A rowing machine is the best choice for you if want…
- A low impact workout
- To work the muscles of both your upper and lower body
- To activate your core as well as maximize your fat burn
A treadmill is the best choice for you if you are …
- A person who loves to run
- Want to focus on calorie burn
- Want to maximize the interactive nature of your workout
Having established that the rowing machine is the best choice for your cardio, fat loss, and general fitness, why not skip over to our reviews of the best rowing machines on the market?
- Best Rowing Machines
- Best Magnetic Rowing Machines
- Best Compact Rowing Machines
- Best Recumbent Bike Rowers
- Best CrossFit Rower
- All Rowing Machine Reviews
What is better rowing or treadmill?
Overall, a rowing machine is better than a treadmill. It’s superior in terms of fat loss, muscle activation, impact, cardio conditioning, value for money, and storage capability.
Can you lose belly fat on a rowing machine?
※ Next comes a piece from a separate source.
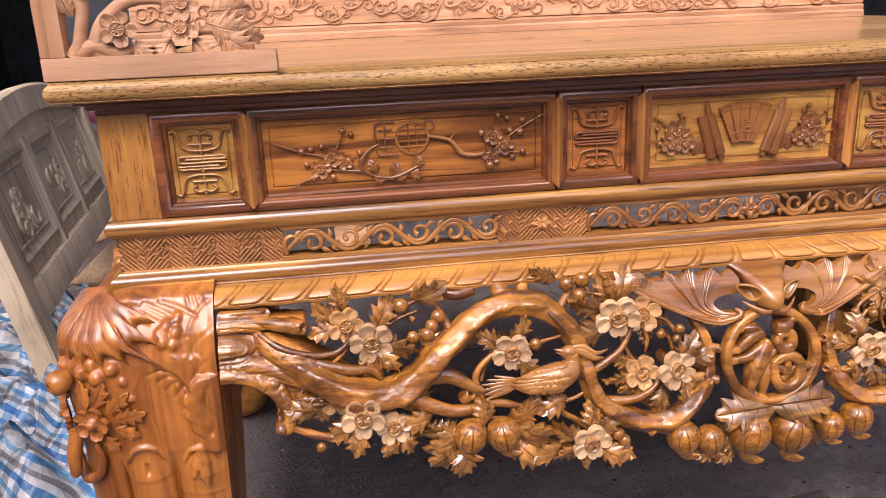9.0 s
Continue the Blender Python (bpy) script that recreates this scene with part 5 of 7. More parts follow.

Yes, absolutely! A rowing machine provides better fat-burning potential than a treadmill as a result of the extra muscle mass that you can gain and therefore increase your metabolism.
Is rowing a better workout than running?
A rowing machine allows for a more intense workout, it activates the muscles of both the upper and the lower body, allowing for muscle and strength increase, is far less impacting on the joints, and will produce a greater level of fat burn for the same time investment as a treadmill workout. However, if you love to run, then you will probably prefer using a treadmill.
Is 30 minutes on a rowing machine enough?
Training on a rowing machine for 30 minutes is definitely enough to improve your cardiovascular endurance. Even a 10-15 minutes HIIT style workout will be effective. The most important thing to see great results is to remain consistent and make sure you are training several times a week.